Dreaming dreams, seeing visions, quickened by the Holy Spirit of God; “And it shall come to pass that I will pour out My Spirit upon all flesh” [Joel 2:18], not just the preacher, all flesh.  “And your sons and your daughters shall be witnesses, propheteuō, and your old men shall dream dreams, and your young men shall see visions” [Acts 2:17].  And when I turn to the prophecy of the fulfillment, “And the Lord added unto them that day about three thousand souls” [Acts 2:41].  And I turn the page again, and the number of the andrōn, the men who believed, was about five thousand [Acts 4:4].

Do we magnify God with our empty chairs and vacant pews?  Do we magnify God with our streets filled with the unsought and the lost?  We magnify God, we glorify the Lord in bringing to His blessed feet much fruit [John 15:8], many souls, many trophies of grace, as the Lord in heaven shall inspire us and lead us and open our eyes to the greater vision that lies ahead.  Oh, bless His name that we could live in an hour and in a time like this!

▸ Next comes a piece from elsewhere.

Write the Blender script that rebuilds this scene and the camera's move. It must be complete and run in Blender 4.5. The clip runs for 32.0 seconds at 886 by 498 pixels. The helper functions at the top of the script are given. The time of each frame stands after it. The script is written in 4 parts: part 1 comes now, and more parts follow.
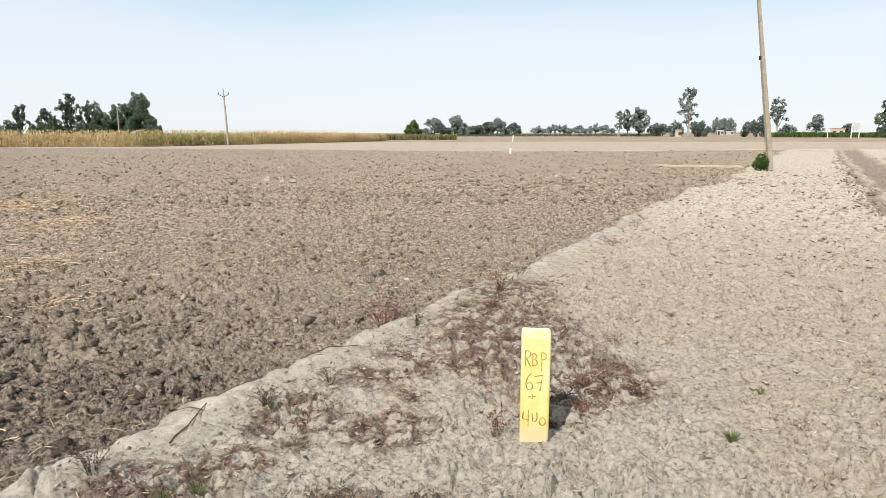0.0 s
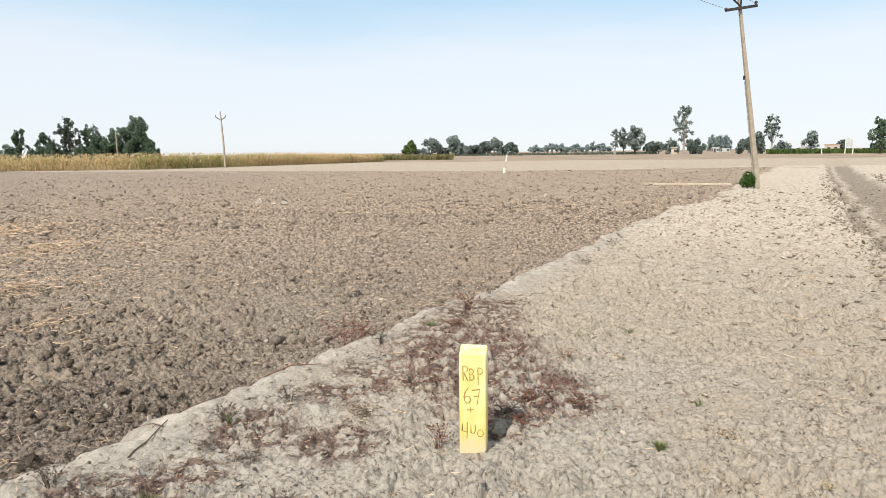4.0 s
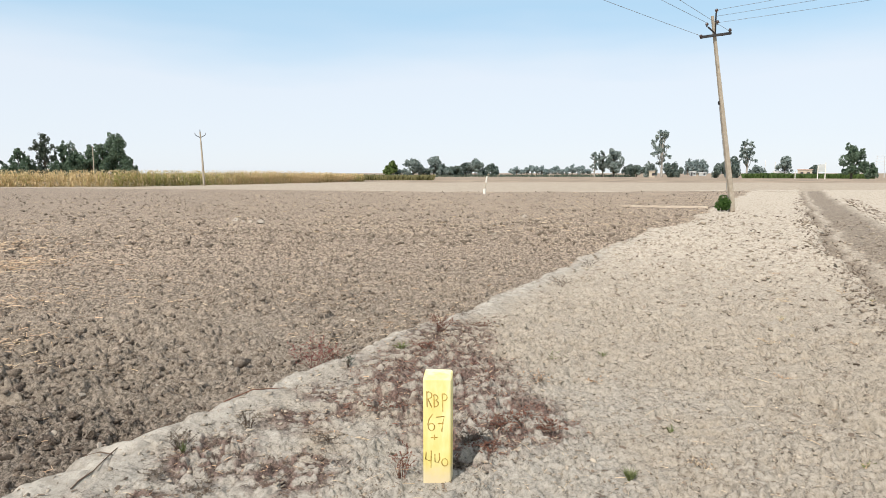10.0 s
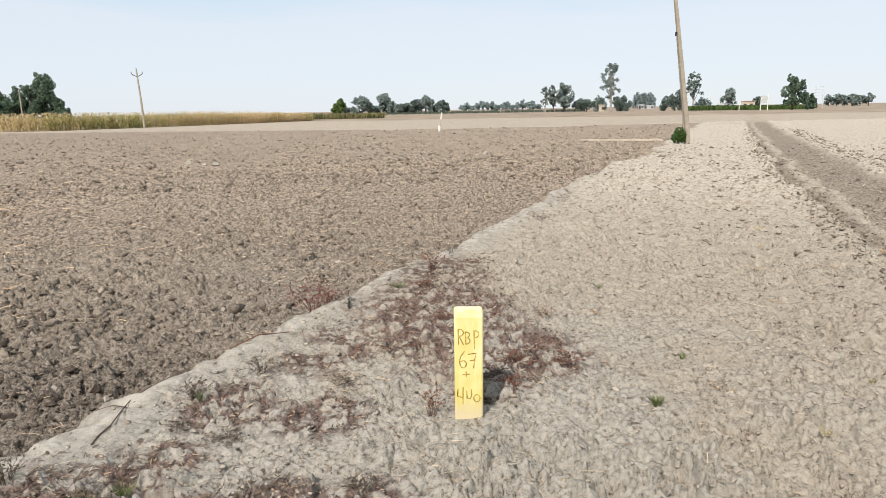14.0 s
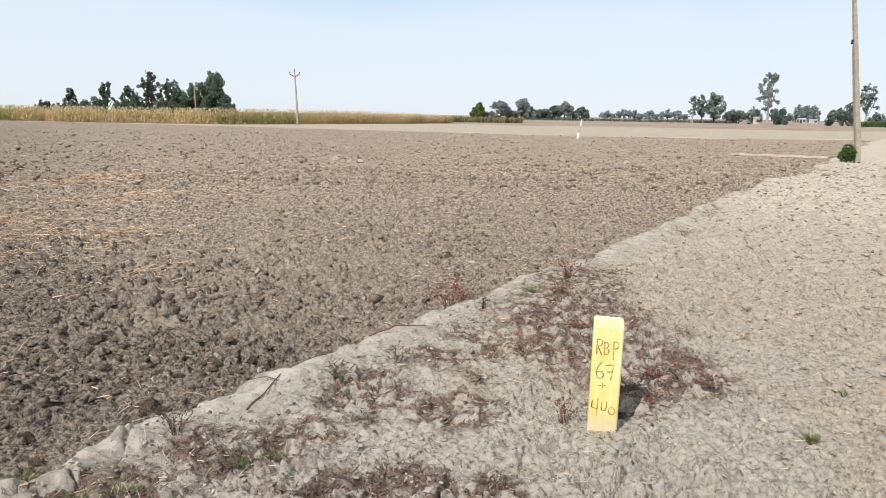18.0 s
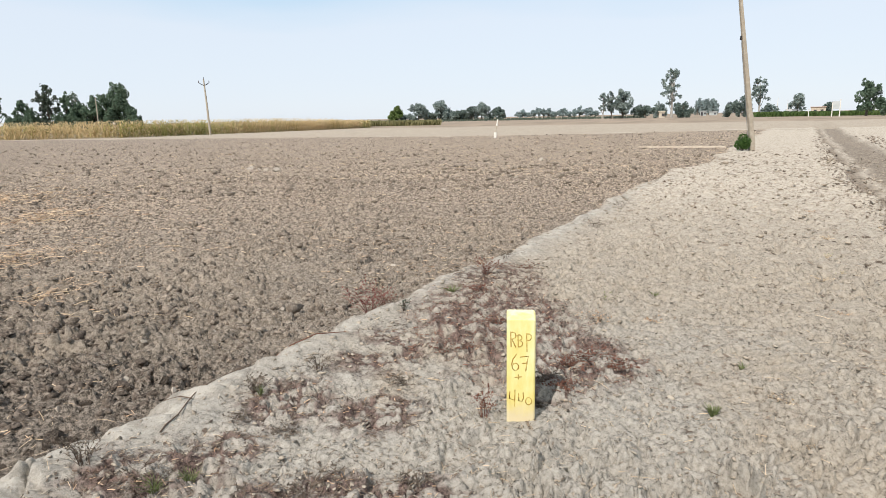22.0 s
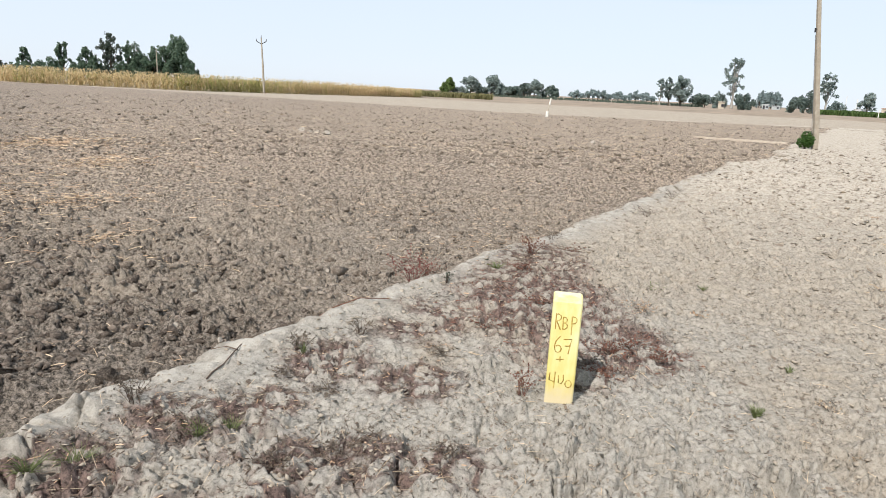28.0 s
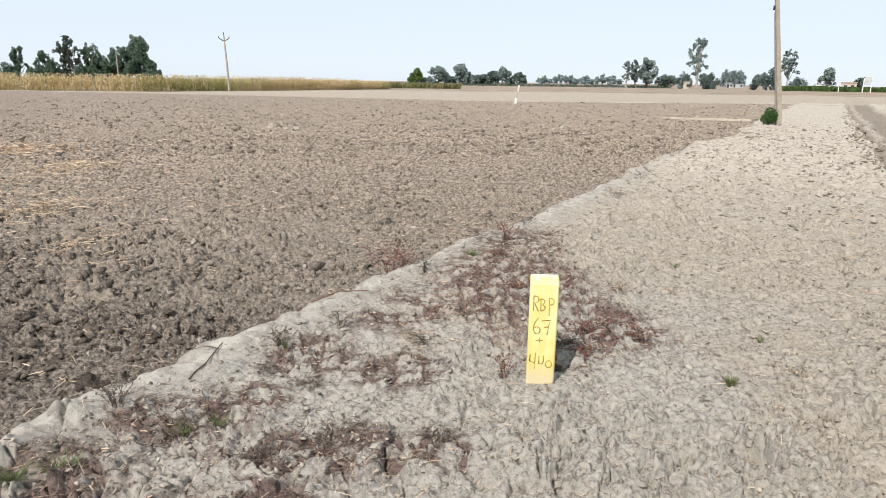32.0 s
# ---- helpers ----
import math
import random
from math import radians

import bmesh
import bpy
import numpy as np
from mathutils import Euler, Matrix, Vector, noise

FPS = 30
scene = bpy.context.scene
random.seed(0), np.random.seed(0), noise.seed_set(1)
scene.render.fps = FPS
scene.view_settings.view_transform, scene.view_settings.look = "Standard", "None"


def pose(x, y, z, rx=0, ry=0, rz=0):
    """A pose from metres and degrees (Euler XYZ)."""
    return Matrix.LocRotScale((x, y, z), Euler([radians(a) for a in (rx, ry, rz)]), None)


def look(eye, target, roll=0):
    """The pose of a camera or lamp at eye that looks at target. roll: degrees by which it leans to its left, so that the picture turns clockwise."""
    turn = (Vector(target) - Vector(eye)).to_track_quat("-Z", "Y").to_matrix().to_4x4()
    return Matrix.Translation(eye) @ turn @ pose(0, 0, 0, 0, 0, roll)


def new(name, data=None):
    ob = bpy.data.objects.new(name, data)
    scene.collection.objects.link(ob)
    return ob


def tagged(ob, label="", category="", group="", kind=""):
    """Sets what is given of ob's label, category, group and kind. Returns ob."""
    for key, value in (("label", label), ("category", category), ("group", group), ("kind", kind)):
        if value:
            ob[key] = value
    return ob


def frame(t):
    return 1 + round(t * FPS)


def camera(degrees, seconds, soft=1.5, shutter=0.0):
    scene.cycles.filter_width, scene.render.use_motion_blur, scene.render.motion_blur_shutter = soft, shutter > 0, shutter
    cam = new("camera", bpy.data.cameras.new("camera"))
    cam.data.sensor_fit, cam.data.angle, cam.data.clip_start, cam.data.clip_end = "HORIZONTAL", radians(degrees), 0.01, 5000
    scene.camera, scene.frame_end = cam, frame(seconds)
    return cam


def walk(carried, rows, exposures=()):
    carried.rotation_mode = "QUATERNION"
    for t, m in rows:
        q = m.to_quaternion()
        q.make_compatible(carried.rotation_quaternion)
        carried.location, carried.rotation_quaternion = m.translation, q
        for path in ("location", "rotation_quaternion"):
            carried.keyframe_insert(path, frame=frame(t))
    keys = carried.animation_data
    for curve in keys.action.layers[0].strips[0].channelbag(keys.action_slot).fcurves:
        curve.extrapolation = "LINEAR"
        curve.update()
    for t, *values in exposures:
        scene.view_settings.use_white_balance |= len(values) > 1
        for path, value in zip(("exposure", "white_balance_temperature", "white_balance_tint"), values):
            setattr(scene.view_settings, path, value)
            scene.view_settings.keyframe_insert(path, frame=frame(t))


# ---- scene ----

Now on the first note of the first stanza, come, come.  Listen to the voice of the Holy Spirit, come, come.  “Today, pastor, I take the Lord as my Savior and here I am.”  Come.  “Today, pastor, we’re putting our lives into the fellowship of the church,” come.  In the throng in this balcony round, what an amazing sight, this church is practically as full as it can be.  Ah, what a glorious sight!  In the throng in this balcony round, if the Holy Spirit bids you, come.  And on this lower floor, into the aisle and down to the front, “Here I am, pastor.  I have heard the Spirit of God, and here I am, here I come.  ”And when you stand up in a moment, stand up coming.  Do it.  Do it.  Do it.  Make it now, while we stand and while we sing.